::: SUPPLIED MATERIAL :::

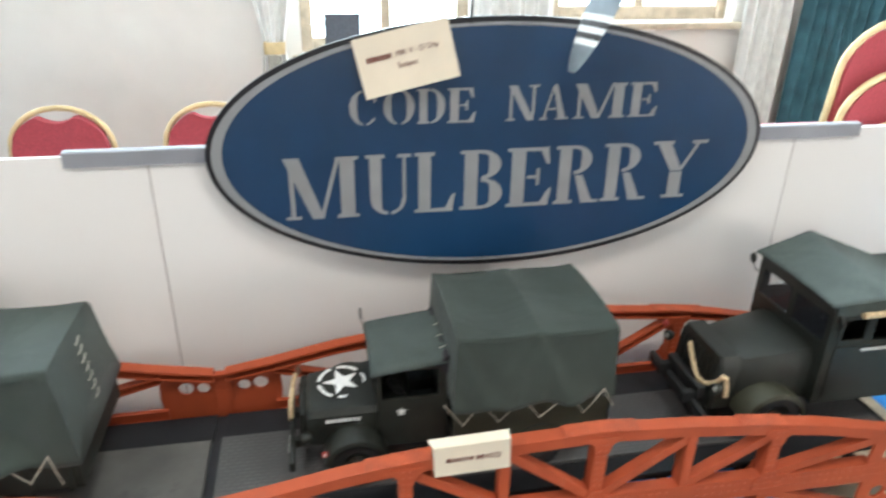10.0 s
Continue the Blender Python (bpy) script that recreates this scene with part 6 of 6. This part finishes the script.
    if ch == "H":
        stem(0.29 - bold, bold, 0.07)
        stem(0.65, bold, 0.07)
        rect(0.29, 0.65, 0.47, 0.53)
        return out, 0.94
    return out, 0.42


def serif_line(text, x0, x1, z0, z1, y, lean, material, parent):
    """A line of bold serif capitals as one part, filling x0..x1 and z0..z1."""
    shapes, at = [], 0.0
    for c in text:
        polys, w = stencil(c, 0.165)
        shapes += [[(at + a + lean * b, b) for a, b in pl] for pl in polys]
        at += w + 0.13
    k = (x1 - x0) / (at - 0.13)
    bm = B()
    for i, pl in enumerate(shapes):
        prism(bm, [(x0 + a * k, z0 + b * (z1 - z0)) for a, b in pl], "y", y - 0.0002 - 0.000004 * i, y)
    part("line_of_print", bm, material, parent, smooth=0)


def stencil_word(word, spans, z0, z1, rise):
    """One letter per part, each in its own stretch of x, at heights z0..z1 on the sign; rise: how far the line climbs along it."""
    for k, (c, (x0, x1)) in enumerate(zip(word, spans)):
        polys, _ = stencil(c)
        lo, hi = min(p[0] for q in polys for p in q), max(p[0] for q in polys for p in q)
        kx, kz, up = (x1 - x0) / (hi - lo), z1 - z0, rise * k / (len(word) - 1)
        bm = B()
        for i, pl in enumerate(polys):
            prism(bm, [(x0 + (a - lo) * kx - OX, z0 + up + b * kz - OZ) for a, b in pl], "y", -0.0056 - 0.00004 * i, -0.0050)
        part("letter_" + c.lower(), bm, M_SILVER, sign, smooth=0)


stencil_word("MULBERRY", ((1.203, 1.319), (1.331, 1.403), (1.409, 1.476), (1.484, 1.556), (1.563, 1.641), (1.646, 1.726), (1.731, 1.813), (1.817, 1.917)), 1.187, 1.289, 0.004)
stencil_word("CODE", ((1.309, 1.350), (1.361, 1.409), (1.413, 1.457), (1.461, 1.506)), 1.337, 1.391, 0.0)
stencil_word("NAME", ((1.556, 1.608), (1.611, 1.660), (1.668, 1.756), (1.762, 1.812)), 1.337, 1.393, 0.0)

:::

_STATED TASK_: Reproduce only the lines from the beginning of the data through the line that contains "return out, 0.42", both included, and please drop the pictures.

_WRITTEN RESPONSE_:
10.0 s
Continue the Blender Python (bpy) script that recreates this scene with part 6 of 6. This part finishes the script.
    if ch == "H":
        stem(0.29 - bold, bold, 0.07)
        stem(0.65, bold, 0.07)
        rect(0.29, 0.65, 0.47, 0.53)
        return out, 0.94
    return out, 0.42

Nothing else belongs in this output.